Time
Chalk makes it easy to batch ingest historical feature data from bulk data sources.
When ingesting historical feature data from bulk data sources (such as a data warehouse or S3), you can override feature time with timestamps from the data source. Chalk uses feature time to determine when a feature should be included in your point-in-time queries for consistency with production.
First, define a FeatureTime
feature for the relevant feature class:
@features
class User:
id: int
...
backfilled_feature: str
...
ts: FeatureTime
Next, define a resolver to ingest data from your data source. Here’s an example of a SQL file resolver for ingesting data from Snowflake:
-- type: offline
-- resolves: user
-- source: snowflake
SELECT id, backfilled_feature, updated_at AS ts FROM source_table
Chalk assumes your timestamp column is in UTC. You may return many values of backfilled_feature
for the same id
, but
they should have different FeatureTime
values.
Then, after running chalk apply
, you can trigger this resolver to run once using the Chalk Dashboard or
the chalk trigger
command:
chalk trigger --resolver your.module.path.ingest_historical_data
You must manually trigger the resolver because it has no cron schedule specified.
Once your resolver run completes, your data will be available in the offline store with effective times specified by the
values returned for the FeatureTime
(in this example, updated_at
from source_table
). If the feature tolerates
staleness and etl_offline_to_online=True
, then Chalk will also insert feature values into the
online store if they are newer than existing values.

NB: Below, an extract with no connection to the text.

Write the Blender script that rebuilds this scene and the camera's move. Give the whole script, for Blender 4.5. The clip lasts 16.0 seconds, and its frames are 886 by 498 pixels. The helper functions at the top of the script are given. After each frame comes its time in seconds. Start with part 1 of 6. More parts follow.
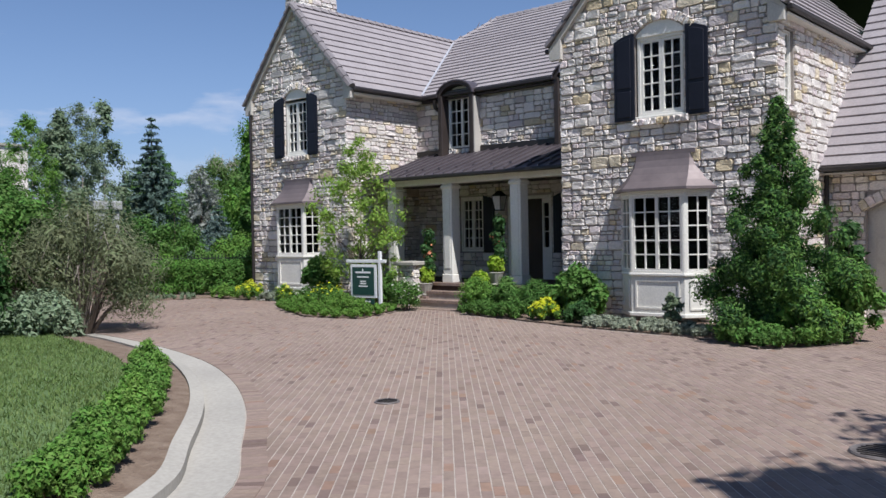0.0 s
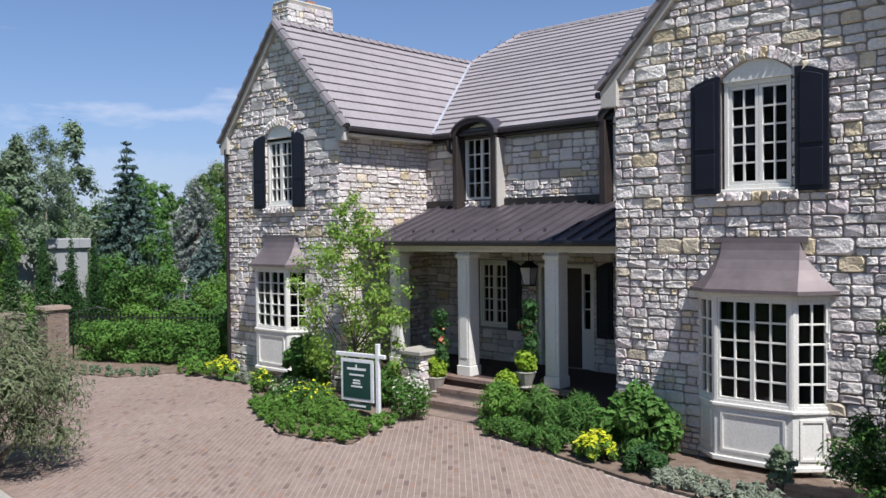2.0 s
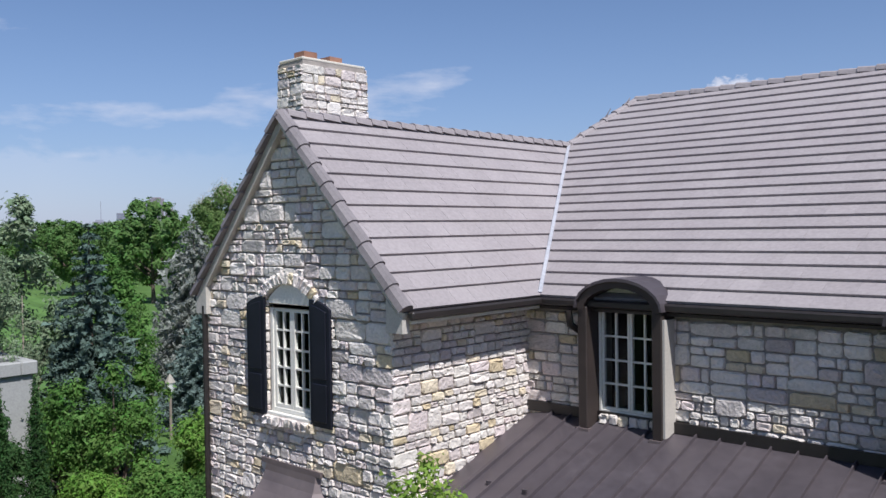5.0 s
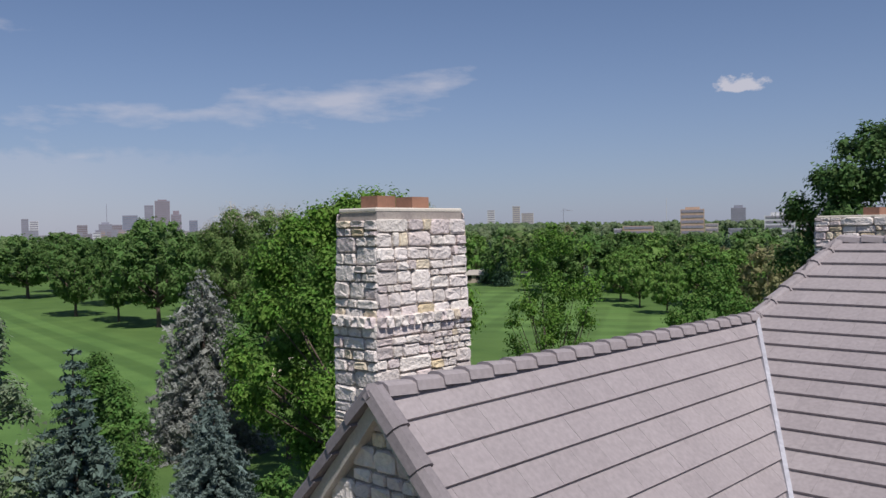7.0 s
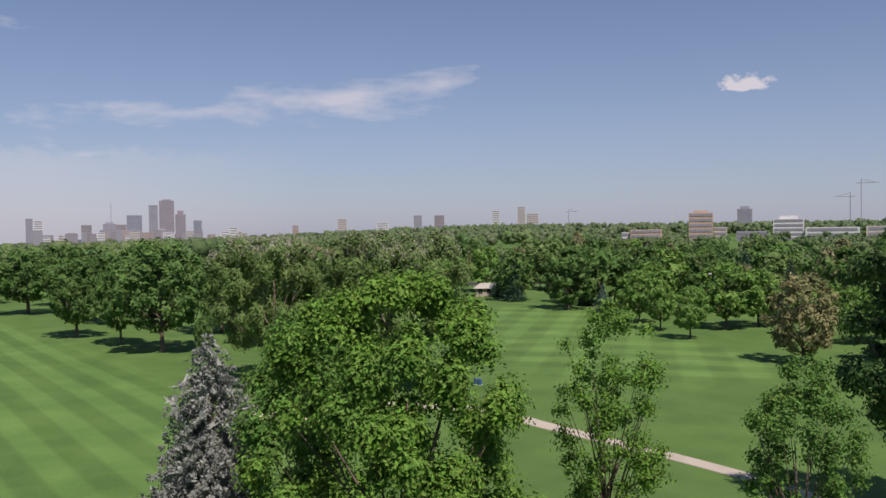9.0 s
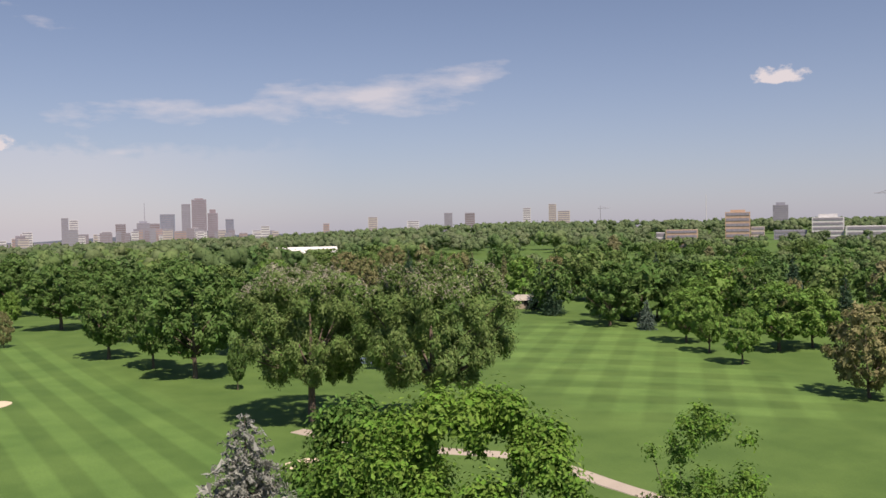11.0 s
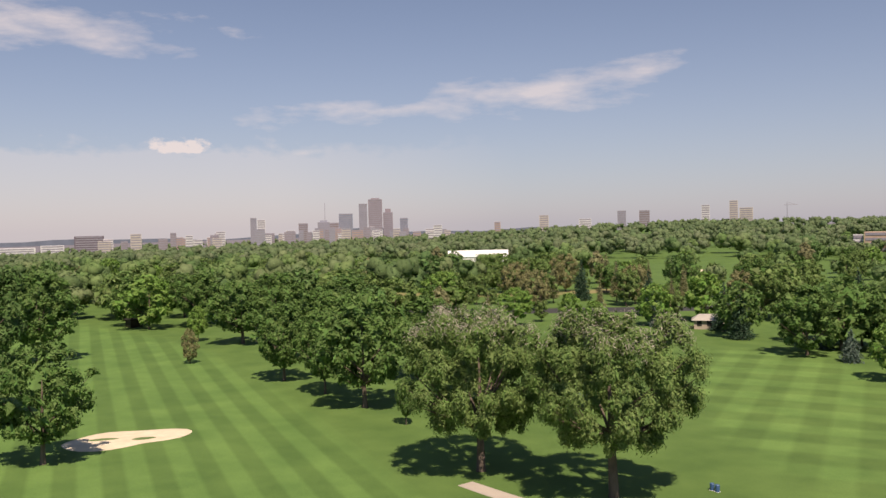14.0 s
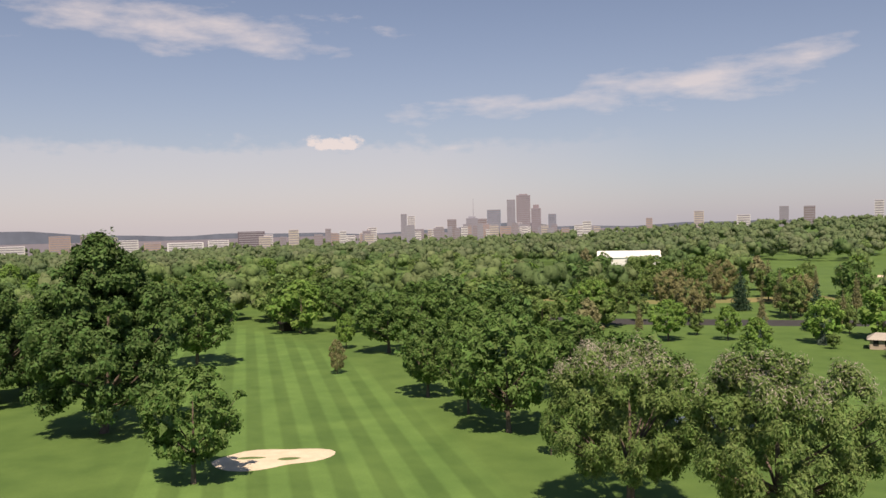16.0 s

Resolvers that use incremental ingestion don’t re-process data from before their “max observed timestamp” by default, even if the query is changed.
Chalk lets you reset the maximum observed timestamp of incremental resolvers to a specific timestamp, or re-ingest all historical data.
Chalk uses offline queries to perform this operation. Suppose you want to add a new column,
favorite_color
, to this existing batch SQL resolver:
-- type: offline
-- resolves: user
-- source: snowflake
-- cron: "0 * * * *"
-- incremental:
-- incremental_column: updated_at
SELECT id, favorite_food, favorite_color, updated_at FROM preferences
If you have been running this resolver in production for a long time, then simply adding favorite_color
and
running chalk apply
will not ingest historical color preferences because the incremental
timestamp
lower bound will prevent the query from returning “old” rows which include these historical favorite_color
observations.
Instead, run an offline query to obtain a dataset of the feature values you want to ingest and then call
.ingest
to either store online or offline.
from chalk.client import ChalkClient
dataset = ChalkClient().offline_query(
input={
User.id: [i for i in range(1000)],
},
output=[
User.favorite_color
],
)
dataset.recompute(features=['user.favorite_color'])
dataset.ingest(store_offline=True)
Chalk can also backfill feature data for resolvers that take arguments to compute feature values. This is useful for generating historically accurate training datasets using new resolvers that are derived from features where we have historical observations.
Suppose we have the following feature class:
@features
class User:
id: int
name: str
reversed_name: str # a feature we want to backfill
with the following newly added resolver:
@online
def reverse_name(name: User.name) -> User.reversed_name:
return name[::-1]
Chalk can automatically compute this feature using historically observed values of User.name
. To do so, you can
either use an offline query with recompute_features=True
and
ingest the computed feature values as we did above. Alternatively, you can use chalk trigger
to
trigger a resolver run:
chalk trigger --resolver your.module.path.reverse_name --lower-bound 2024-05-05T12:00:00+00:00 --persist-offline=True
In this example, Chalk will query the offline store to sample all combinations of user.id
, user.name
, and the
corresponding FeatureTime
for which FeatureTime
is later than the ISO8601 timestamp passed in as the lower_bound
.
For each sample, Chalk will invoke your resolver and write the results back to the offline store. Chalk will also update
the online store if the new feature is marked with non-zero max_staleness
and etl_offline_to_online=True
.